The sculpture is also styled like classical Roman and Greek statues of women, which is to say that Pauline is depicted reclining on a lounge and spared complete nudity only by the sculpted cloth draped over her thighs. The Wikipedia entry on Venus Victrix says that nude portraits were unusual at the time for well-placed women like Pauline.

The Wiki entry goes on the say that the face seems to be a portrait of Pauline, but the body of the sculpture looks like women in the statues from the height and Greek and Roman sculpture when artists pretty much just used one body type for all beautiful women.

The connection between the Roman goddess of love and Pauline worked on another level, as well. She was married twice and faithful not even once. Pauline was a player, but she must’ve had an understanding with each husband because no one got upset, and she was liked and or loved and or respected by everyone.

She was variously described as having an “amiable character” and “extreme good-nature.” My favorite quote about Pauline, though, was written by poet Antoine Arnault who said, “(S)he had no principles and was likely to do the right thing only by caprice.” Which is to say that she did the right thing only on a whim or by accident. Several sources though, said she had far fewer dalliances than her reputation attributed to her.

She was, by most accounts, her own woman.

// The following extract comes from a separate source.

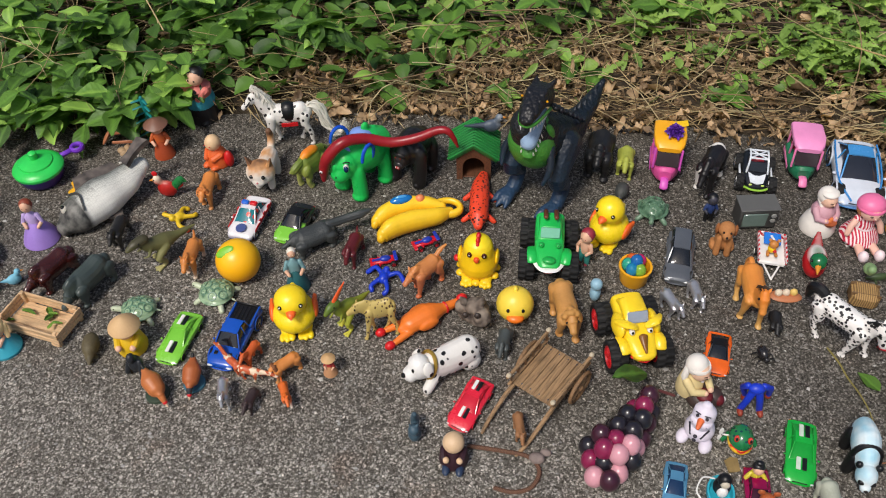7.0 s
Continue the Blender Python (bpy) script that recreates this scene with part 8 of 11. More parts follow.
def monster(x, y, yaw, label, c, glass, face, kind):
    """A toy monster truck with an animal's head for a bonnet."""
    ob = thing("monster_truck", x, y, yaw, label, "toy truck", "monster trucks")
    P = paint(c, 0.32)
    part("chassis", Geo().box((0, 0, 0.026), (0.07, 0.024, 0.012), 0.003), BLACK, ob)
    for sx in (0.028, -0.028):
        part("axle", Geo().tube([(sx, -0.026, 0.0195), (sx, 0.026, 0.0195)], 0.003, 8), BLACK, ob)
        for s in (-1, 1):
            wheel(ob, (sx, s * 0.027, 0.0195), 0.0195, 0.02, paint((190, 30, 36), 0.35), 14)
    g = Geo().rings([section(u, w, a, b) for u, w, a, b in ((-0.038, 0.015, 0.034, 0.048), (-0.034, 0.0185, 0.031, 0.052), (-0.01, 0.019, 0.03, 0.051), (0.014, 0.0185, 0.03, 0.05), (0.03, 0.0175, 0.028, 0.046), (0.044, 0.0135, 0.028, 0.042), (0.048, 0.01, 0.03, 0.039))])
    part("body", g, P, ob)
    part("cab", Geo().rings([section(u, w, 0.045, b, 16, 2.6) for u, w, b in ((-0.03, 0.015, 0.05), (-0.02, 0.0145, 0.062), (0.0, 0.0145, 0.062), (0.012, 0.0165, 0.05))]), P, ob)
    part("windscreen", Geo().box((0.0075, 0, 0.0572), (0.002, 0.024, 0.013), 0.0008, rot(0, -42)), glass, ob, "grey windscreen panel")
    for s in (-1, 1):
        part("mudguard", Geo().tube([(0.04, s * 0.02, 0.038), (0.03, s * 0.0215, 0.043), (0.016, s * 0.021, 0.038)], (0.006, 0.002), 8, sub=3), P, ob)
        e = part("eye", Geo().ball((0.022, s * 0.0105, 0.0505), (0.0042, 0.0035, 0.003), 12, 8), face if kind == "croc" else WHITE, ob)
        part("pupil", Geo().ball((0.0245, s * 0.0105, 0.0515), 0.0018 if kind == "lion" else 0.0012, 8, 6), EYE, e)
        if kind == "croc":
            part("roof_tube", Geo().tube([(-0.026, s * 0.0065, 0.062), (-0.008, s * 0.0065, 0.069)], 0.003, 10), paint((110, 60, 40), 0.35), ob, "brown roof tube")
        for k in range(4):
            part("tooth", Geo().tube([(0.0465 - 0.002 * k, s * (0.003 + 0.0028 * k), 0.034), (0.0475 - 0.002 * k, s * (0.003 + 0.0028 * k), 0.0295)], [0.0015, 0.0004], 6), WHITE, ob)
    if kind == "lion":
        part("nose", Geo().tube([(0.03, 0, 0.0505), (0.046, 0, 0.0425)], [(0.0055, 0.003), (0.0015, 0.0015)], 10), face, ob, "dark brown nose")
        part("muzzle", Geo().ball((0.042, 0, 0.036), (0.01, 0.0145, 0.006), 16, 10), P, ob)
        for s in (-1, 1):
            part("brow", Geo().tube([(0.02, s * 0.006, 0.056), (0.018, s * 0.017, 0.06), (0.008, s * 0.026, 0.056)], [(0.004, 0.002), (0.006, 0.003), (0.003, 0.002)], 8, sub=3), P, ob)
            part("mane_flap", Geo().ball((0.006, s * 0.021, 0.046), (0.017, 0.006, 0.011), 14, 8, rot(s * 20)), P, ob)
    else:
        part("nose", Geo().ball((0.042, 0, 0.0445), (0.006, 0.0085, 0.0035)), face, ob)
        part("lip", Geo().tube([(0.037, -0.0165, 0.0355), (0.0475, -0.0095, 0.035), (0.0505, 0, 0.0352), (0.0475, 0.0095, 0.035), (0.037, 0.0165, 0.0355)], (0.0042, 0.0018), 8, sub=3), WHITE, ob, "white row of teeth")
        part("tongue", Geo().ball((0.0475, 0, 0.033), (0.0055, 0.0092, 0.0036), 14, 8), RED, ob)
    part("mouth", Geo().tube([(0.0405, -0.013, 0.032), (0.0485, 0, 0.031), (0.0405, 0.013, 0.032)], (0.003, 0.002), 8, sub=3), RED, ob)


monster(1.19, 0.63, -86, "green crocodile toy monster truck with big black tyres", (34, 190, 84), paint((120, 190, 160), 0.2), paint((30, 170, 74), 0.35), "croc")
monster(1.29, 0.518, -71, "yellow lion toy monster truck with big black tyres", (250, 214, 40), paint((150, 160, 176), 0.2), paint((130, 84, 30), 0.4), "lion")
quick_doll("girl_doll", 1.233, 0.633, -120, "small doll with pink hair and teal skirt", 0.052, SKIN, paint((150, 44, 60), 0.5), SKIN, paint((60, 150, 140), 0.5), dress=False)


def bucket(x, y):
    ob = thing("toy_bucket", x, y, -70, "yellow toy bucket filled with coloured balls", "toy bucket")
    part("pail", Geo().lathe([(0.017, 0), (0.0185, 0.003), (0.021, 0.026), (0.0225, 0.0265), (0.0225, 0.029), (0.0195, 0.029), (0.0175, 0.012), (0.001, 0.011)], 30), paint((246, 176, 30), 0.36), ob)
    cols = [(40, 120, 200), (220, 50, 120), (240, 110, 50), (60, 190, 160), (40, 150, 200), (150, 200, 70)]
    for i, c in enumerate(cols):
        a = i * 1.05
        k = 0.009 if i else 0.0
        solo("ball", Geo().ball((0, 0, 0), (0.0075, 0.0075, 0.009), 14, 10), paint(c, 0.15, trans=0.3), x + k * math.cos(a), y + k * math.sin(a), 0, "clear coloured toy ball in the bucket", "toy ball", "balls in the bucket", z=0.026 + (0.007 if not i else 0))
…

So here’s the thing about the big brouhaha over the broken off toes:

A) I get it. You don’t want every bumbling buffoon wandering among the museum exhibits to be climbing around on the precious artifacts like they’re common jungle gyms in a grade school play yard. One needs to discourage this behavior.

B) I also get it that the statue was damaged in a 1917 Christmas-time bombing. I mean really damaged —severed the head off and damaged parts of the hands, feet and cloth. The museum had to wait almost a hundred years before they could get around to restoration efforts to repair this damage in 2004. Then some random guy breaks the statue again 16 years later posing for a selfie of himself lying on the lounge next to Pauline. As if she would’ve had him in real life. Whatevs.

But C) Part of me says, hey, maybe we shouldn’t worry about the toes. When I was taking art history in college, the professor pointed at an image of the Venus de Milo — a marble statue from about 100 BC of Venus by a Greek artist — and declared the statue to be the depiction of the perfect woman. I in some confusion accidentally said out loud, “Really? Because she’s flat-chested and does not have any arms.”

I was assured — in a way that hinted I should keep my sarcasm chasm shut — that her proportions were ideal for the time and that the arms had been there originally, but were, somehow, damaged and lost at some point in the last 2,000 years. Furthermore, just because the arms are gone we should not judge this as a loss of beauty.

I guess I’m saying is that 1) considering my own, um, upper torso proportions, I should’ve been born 2,000 years ago, and 2) if Venus de Milo can be armless and still a vision of perfect beauty, Pauline, aka Venus Victrix, shouldn’t be worried about a couple toes.